**What you have to do**
Each line of the material below that holds the word "with" needs to be copied.

** start of Exercise inputs **

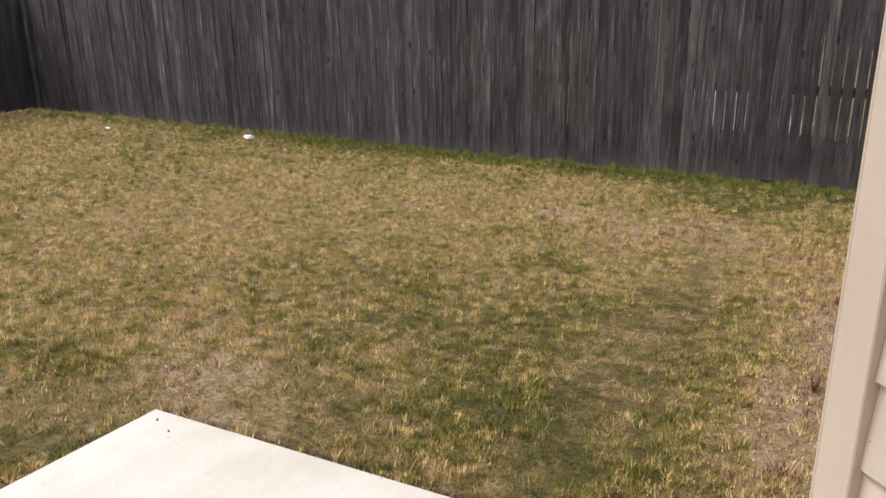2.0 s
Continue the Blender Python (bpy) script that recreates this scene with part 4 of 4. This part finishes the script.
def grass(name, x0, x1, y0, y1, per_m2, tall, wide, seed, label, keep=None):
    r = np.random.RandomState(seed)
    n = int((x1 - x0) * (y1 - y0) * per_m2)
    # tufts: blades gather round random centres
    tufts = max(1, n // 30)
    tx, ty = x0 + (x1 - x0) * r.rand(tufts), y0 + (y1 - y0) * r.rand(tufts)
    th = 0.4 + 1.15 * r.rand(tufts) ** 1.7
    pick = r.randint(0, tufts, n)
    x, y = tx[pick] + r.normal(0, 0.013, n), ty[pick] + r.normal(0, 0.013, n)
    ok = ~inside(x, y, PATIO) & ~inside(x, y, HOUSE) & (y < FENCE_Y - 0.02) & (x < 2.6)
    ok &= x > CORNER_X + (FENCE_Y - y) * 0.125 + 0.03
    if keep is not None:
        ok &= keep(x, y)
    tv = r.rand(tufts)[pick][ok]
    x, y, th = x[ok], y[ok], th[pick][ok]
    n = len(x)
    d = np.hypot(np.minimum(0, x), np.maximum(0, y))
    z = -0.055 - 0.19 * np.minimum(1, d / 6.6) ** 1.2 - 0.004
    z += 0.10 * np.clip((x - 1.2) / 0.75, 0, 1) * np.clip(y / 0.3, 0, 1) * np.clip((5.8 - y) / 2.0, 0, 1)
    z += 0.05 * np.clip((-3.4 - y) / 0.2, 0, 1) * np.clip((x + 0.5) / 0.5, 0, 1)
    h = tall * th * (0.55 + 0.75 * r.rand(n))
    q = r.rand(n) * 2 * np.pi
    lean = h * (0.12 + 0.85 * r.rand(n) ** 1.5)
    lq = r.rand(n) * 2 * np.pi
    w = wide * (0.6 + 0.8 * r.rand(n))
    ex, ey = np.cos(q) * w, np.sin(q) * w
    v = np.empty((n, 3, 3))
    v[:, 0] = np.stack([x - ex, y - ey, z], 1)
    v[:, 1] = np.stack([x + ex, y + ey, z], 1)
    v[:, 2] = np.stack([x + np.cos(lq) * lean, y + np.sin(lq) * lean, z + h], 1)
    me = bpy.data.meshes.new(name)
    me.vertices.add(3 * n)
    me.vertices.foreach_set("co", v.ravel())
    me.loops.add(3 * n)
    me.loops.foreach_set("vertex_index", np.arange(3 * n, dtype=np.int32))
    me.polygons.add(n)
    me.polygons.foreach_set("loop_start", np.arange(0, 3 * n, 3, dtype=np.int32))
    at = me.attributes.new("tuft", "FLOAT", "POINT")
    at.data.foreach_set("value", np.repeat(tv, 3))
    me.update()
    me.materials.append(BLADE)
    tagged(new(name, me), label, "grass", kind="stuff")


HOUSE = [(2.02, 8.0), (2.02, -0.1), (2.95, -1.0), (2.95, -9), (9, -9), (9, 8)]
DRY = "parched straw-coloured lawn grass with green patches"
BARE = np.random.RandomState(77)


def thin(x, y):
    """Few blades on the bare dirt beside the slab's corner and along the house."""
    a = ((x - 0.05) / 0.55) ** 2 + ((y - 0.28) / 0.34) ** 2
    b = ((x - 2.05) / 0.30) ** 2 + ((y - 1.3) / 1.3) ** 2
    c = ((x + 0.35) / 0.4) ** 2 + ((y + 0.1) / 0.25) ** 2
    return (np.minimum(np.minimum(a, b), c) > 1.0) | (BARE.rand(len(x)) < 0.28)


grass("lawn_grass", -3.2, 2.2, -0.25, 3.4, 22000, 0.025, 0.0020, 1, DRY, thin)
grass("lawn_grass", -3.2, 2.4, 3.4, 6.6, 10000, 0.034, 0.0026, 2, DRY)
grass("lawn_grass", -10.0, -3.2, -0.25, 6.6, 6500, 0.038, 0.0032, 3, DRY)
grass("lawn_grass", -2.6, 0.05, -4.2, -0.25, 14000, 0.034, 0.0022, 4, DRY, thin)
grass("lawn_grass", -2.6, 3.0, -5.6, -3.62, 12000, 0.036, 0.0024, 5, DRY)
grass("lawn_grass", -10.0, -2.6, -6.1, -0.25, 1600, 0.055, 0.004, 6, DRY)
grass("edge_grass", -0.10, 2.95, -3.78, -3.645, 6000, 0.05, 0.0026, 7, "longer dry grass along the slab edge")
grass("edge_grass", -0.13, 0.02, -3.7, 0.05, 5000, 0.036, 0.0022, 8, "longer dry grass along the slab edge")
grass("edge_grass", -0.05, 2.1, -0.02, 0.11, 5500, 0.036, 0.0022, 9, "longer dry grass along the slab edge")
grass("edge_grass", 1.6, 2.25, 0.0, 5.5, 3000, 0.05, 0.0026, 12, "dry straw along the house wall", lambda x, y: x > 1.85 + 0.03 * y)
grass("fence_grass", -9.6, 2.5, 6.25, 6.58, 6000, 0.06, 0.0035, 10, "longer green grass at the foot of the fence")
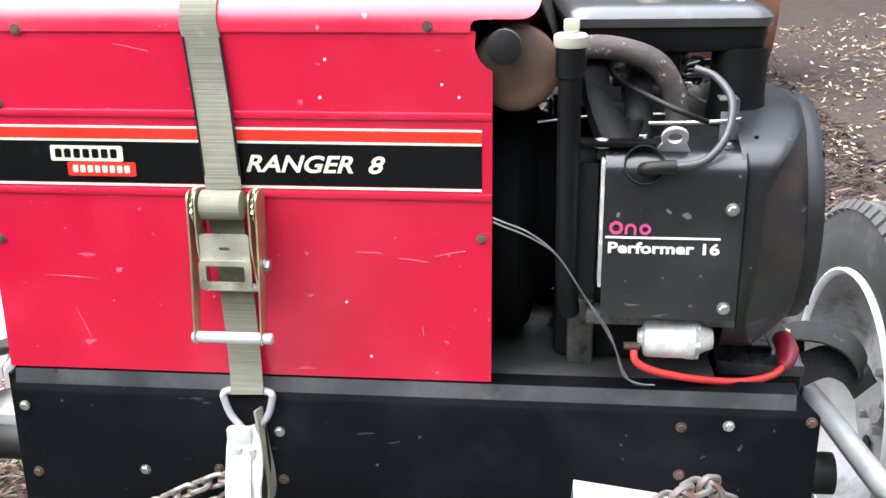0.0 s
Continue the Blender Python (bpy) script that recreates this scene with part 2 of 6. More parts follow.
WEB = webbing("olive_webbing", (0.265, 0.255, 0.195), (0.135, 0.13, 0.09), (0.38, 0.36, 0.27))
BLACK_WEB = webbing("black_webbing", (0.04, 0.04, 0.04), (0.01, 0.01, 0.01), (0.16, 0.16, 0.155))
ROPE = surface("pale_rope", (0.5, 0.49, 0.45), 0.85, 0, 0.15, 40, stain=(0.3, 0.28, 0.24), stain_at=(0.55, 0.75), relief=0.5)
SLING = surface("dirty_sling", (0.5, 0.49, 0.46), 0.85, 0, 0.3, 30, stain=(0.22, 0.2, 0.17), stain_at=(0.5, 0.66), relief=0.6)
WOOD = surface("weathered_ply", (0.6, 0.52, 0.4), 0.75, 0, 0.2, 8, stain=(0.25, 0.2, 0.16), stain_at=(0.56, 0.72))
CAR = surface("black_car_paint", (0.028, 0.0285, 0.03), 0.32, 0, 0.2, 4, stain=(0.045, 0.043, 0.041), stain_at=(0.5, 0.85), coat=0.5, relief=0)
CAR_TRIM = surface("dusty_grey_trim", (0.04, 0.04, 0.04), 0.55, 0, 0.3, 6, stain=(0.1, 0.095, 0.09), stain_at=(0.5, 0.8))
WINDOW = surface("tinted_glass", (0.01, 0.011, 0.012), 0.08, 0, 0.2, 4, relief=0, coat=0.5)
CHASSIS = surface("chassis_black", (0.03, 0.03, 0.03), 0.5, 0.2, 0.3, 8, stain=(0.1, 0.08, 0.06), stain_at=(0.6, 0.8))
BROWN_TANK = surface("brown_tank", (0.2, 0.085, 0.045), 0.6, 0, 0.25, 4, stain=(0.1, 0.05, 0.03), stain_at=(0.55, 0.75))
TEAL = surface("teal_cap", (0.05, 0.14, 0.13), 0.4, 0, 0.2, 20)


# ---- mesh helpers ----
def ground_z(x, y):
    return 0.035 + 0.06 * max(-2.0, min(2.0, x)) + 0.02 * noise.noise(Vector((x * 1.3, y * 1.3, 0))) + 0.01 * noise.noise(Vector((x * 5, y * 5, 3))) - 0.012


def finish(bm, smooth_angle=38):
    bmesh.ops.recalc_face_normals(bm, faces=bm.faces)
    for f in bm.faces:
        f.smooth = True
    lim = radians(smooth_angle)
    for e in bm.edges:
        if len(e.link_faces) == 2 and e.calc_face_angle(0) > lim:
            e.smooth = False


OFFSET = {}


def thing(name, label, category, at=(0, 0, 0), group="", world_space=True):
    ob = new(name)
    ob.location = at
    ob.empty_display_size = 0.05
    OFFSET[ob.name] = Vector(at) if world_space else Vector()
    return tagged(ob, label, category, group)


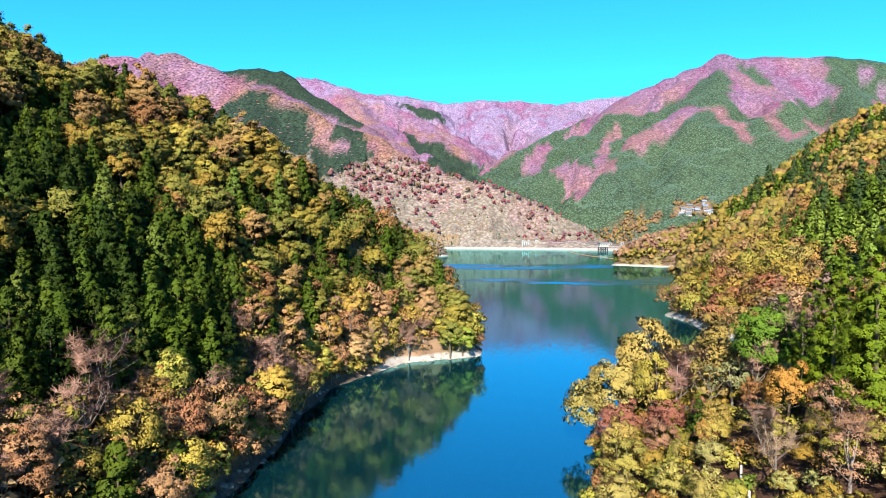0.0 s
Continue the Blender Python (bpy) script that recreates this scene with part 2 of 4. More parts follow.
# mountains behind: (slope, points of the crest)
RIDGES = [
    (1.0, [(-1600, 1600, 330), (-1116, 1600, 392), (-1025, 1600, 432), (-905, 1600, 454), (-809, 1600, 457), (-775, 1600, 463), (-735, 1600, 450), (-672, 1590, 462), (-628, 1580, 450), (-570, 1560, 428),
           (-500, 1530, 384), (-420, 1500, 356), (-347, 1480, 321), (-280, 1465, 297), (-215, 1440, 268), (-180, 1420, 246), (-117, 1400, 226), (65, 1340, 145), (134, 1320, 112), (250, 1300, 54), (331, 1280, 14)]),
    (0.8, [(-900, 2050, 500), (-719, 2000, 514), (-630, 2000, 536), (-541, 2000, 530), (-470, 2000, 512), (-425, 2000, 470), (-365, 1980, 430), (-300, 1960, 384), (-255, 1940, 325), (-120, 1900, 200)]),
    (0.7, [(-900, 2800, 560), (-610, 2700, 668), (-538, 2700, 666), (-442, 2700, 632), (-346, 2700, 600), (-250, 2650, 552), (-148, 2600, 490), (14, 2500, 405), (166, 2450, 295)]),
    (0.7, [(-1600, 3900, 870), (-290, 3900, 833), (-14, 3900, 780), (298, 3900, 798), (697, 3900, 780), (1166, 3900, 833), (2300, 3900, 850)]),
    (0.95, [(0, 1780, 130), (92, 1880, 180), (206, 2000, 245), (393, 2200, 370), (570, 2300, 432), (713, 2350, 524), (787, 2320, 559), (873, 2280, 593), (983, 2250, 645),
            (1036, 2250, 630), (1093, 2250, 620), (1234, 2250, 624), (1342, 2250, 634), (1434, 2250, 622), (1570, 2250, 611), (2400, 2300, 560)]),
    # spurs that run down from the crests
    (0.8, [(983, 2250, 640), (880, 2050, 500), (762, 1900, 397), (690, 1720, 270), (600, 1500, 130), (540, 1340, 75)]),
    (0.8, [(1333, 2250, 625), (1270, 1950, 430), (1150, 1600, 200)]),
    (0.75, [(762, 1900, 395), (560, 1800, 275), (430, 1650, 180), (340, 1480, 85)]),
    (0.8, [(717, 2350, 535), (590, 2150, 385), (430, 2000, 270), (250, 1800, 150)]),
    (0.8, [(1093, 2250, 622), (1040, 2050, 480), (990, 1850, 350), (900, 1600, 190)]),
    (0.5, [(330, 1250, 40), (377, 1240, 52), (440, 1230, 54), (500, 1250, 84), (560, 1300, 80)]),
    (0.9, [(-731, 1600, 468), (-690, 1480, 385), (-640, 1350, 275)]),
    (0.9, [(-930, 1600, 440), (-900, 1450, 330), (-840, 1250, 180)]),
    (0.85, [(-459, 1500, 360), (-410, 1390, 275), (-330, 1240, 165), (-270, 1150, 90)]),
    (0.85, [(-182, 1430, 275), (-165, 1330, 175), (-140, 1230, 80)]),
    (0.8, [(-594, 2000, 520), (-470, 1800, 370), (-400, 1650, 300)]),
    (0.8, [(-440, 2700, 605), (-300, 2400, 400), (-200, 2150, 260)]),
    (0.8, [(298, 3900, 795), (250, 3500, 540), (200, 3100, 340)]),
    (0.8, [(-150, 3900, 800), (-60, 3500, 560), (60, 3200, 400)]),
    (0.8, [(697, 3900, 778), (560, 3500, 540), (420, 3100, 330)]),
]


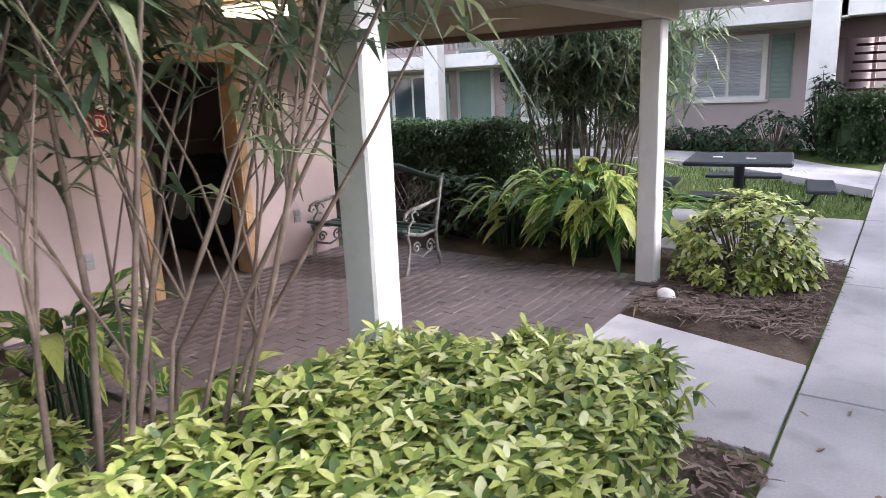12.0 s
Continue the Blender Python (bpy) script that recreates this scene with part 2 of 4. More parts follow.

** end of Exercise inputs **

**Solution to this task**
Continue the Blender Python (bpy) script that recreates this scene with part 4 of 4. This part finishes the script.
DRY = "parched straw-coloured lawn grass with green patches"
Continue the Blender Python (bpy) script that recreates this scene with part 2 of 6. More parts follow.
Continue the Blender Python (bpy) script that recreates this scene with part 2 of 4. More parts follow.
Continue the Blender Python (bpy) script that recreates this scene with part 2 of 4. More parts follow.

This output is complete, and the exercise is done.